- **WHAT IS ASKED**:
All the data must come back unchanged, except that pictures are left out.

- **RECORDED INFORMATION**:
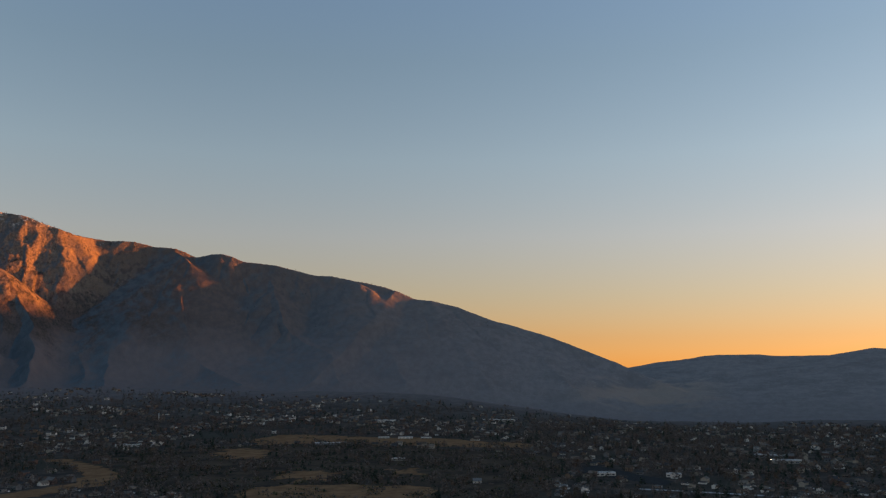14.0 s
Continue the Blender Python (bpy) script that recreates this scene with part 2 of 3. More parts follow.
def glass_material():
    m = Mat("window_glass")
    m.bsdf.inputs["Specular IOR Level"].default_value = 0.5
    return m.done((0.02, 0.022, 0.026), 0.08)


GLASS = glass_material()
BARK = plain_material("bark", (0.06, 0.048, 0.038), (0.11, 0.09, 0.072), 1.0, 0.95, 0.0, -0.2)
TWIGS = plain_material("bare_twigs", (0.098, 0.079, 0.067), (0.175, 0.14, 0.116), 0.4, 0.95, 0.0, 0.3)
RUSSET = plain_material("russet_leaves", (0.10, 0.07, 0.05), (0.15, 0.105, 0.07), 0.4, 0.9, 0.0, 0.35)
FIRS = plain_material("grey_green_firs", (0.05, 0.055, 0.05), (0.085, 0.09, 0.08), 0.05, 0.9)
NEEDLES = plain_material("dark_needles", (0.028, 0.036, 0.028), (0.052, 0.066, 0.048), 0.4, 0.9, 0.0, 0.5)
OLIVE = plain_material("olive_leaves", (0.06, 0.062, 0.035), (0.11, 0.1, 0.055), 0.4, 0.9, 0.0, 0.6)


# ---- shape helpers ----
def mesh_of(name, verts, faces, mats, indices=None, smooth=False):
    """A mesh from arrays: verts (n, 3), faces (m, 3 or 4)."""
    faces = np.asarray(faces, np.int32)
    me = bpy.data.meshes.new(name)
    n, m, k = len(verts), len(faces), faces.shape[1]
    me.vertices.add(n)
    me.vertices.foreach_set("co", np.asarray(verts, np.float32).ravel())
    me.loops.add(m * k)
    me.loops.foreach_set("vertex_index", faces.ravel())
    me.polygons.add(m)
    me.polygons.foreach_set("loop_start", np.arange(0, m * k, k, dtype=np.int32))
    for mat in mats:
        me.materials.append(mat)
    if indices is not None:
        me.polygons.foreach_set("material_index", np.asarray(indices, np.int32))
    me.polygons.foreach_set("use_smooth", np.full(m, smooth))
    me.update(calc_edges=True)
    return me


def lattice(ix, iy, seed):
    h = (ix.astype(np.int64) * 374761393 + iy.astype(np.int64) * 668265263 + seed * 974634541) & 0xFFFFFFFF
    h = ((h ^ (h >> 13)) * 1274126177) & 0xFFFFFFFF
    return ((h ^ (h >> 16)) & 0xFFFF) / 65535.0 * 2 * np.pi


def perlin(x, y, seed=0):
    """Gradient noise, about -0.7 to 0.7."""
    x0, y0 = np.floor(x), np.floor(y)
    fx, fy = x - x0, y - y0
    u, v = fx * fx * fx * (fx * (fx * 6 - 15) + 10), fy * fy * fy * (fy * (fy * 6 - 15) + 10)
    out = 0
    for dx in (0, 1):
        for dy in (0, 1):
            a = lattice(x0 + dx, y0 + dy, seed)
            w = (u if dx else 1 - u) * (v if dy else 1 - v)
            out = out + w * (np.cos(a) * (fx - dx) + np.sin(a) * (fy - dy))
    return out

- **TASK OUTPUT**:
14.0 s
Continue the Blender Python (bpy) script that recreates this scene with part 2 of 3. More parts follow.
def glass_material():
    m = Mat("window_glass")
    m.bsdf.inputs["Specular IOR Level"].default_value = 0.5
    return m.done((0.02, 0.022, 0.026), 0.08)


GLASS = glass_material()
BARK = plain_material("bark", (0.06, 0.048, 0.038), (0.11, 0.09, 0.072), 1.0, 0.95, 0.0, -0.2)
TWIGS = plain_material("bare_twigs", (0.098, 0.079, 0.067), (0.175, 0.14, 0.116), 0.4, 0.95, 0.0, 0.3)
RUSSET = plain_material("russet_leaves", (0.10, 0.07, 0.05), (0.15, 0.105, 0.07), 0.4, 0.9, 0.0, 0.35)
FIRS = plain_material("grey_green_firs", (0.05, 0.055, 0.05), (0.085, 0.09, 0.08), 0.05, 0.9)
NEEDLES = plain_material("dark_needles", (0.028, 0.036, 0.028), (0.052, 0.066, 0.048), 0.4, 0.9, 0.0, 0.5)
OLIVE = plain_material("olive_leaves", (0.06, 0.062, 0.035), (0.11, 0.1, 0.055), 0.4, 0.9, 0.0, 0.6)


# ---- shape helpers ----
def mesh_of(name, verts, faces, mats, indices=None, smooth=False):
    """A mesh from arrays: verts (n, 3), faces (m, 3 or 4)."""
    faces = np.asarray(faces, np.int32)
    me = bpy.data.meshes.new(name)
    n, m, k = len(verts), len(faces), faces.shape[1]
    me.vertices.add(n)
    me.vertices.foreach_set("co", np.asarray(verts, np.float32).ravel())
    me.loops.add(m * k)
    me.loops.foreach_set("vertex_index", faces.ravel())
    me.polygons.add(m)
    me.polygons.foreach_set("loop_start", np.arange(0, m * k, k, dtype=np.int32))
    for mat in mats:
        me.materials.append(mat)
    if indices is not None:
        me.polygons.foreach_set("material_index", np.asarray(indices, np.int32))
    me.polygons.foreach_set("use_smooth", np.full(m, smooth))
    me.update(calc_edges=True)
    return me


def lattice(ix, iy, seed):
    h = (ix.astype(np.int64) * 374761393 + iy.astype(np.int64) * 668265263 + seed * 974634541) & 0xFFFFFFFF
    h = ((h ^ (h >> 13)) * 1274126177) & 0xFFFFFFFF
    return ((h ^ (h >> 16)) & 0xFFFF) / 65535.0 * 2 * np.pi


def perlin(x, y, seed=0):
    """Gradient noise, about -0.7 to 0.7."""
    x0, y0 = np.floor(x), np.floor(y)
    fx, fy = x - x0, y - y0
    u, v = fx * fx * fx * (fx * (fx * 6 - 15) + 10), fy * fy * fy * (fy * (fy * 6 - 15) + 10)
    out = 0
    for dx in (0, 1):
        for dy in (0, 1):
            a = lattice(x0 + dx, y0 + dy, seed)
            w = (u if dx else 1 - u) * (v if dy else 1 - v)
            out = out + w * (np.cos(a) * (fx - dx) + np.sin(a) * (fy - dy))
    return out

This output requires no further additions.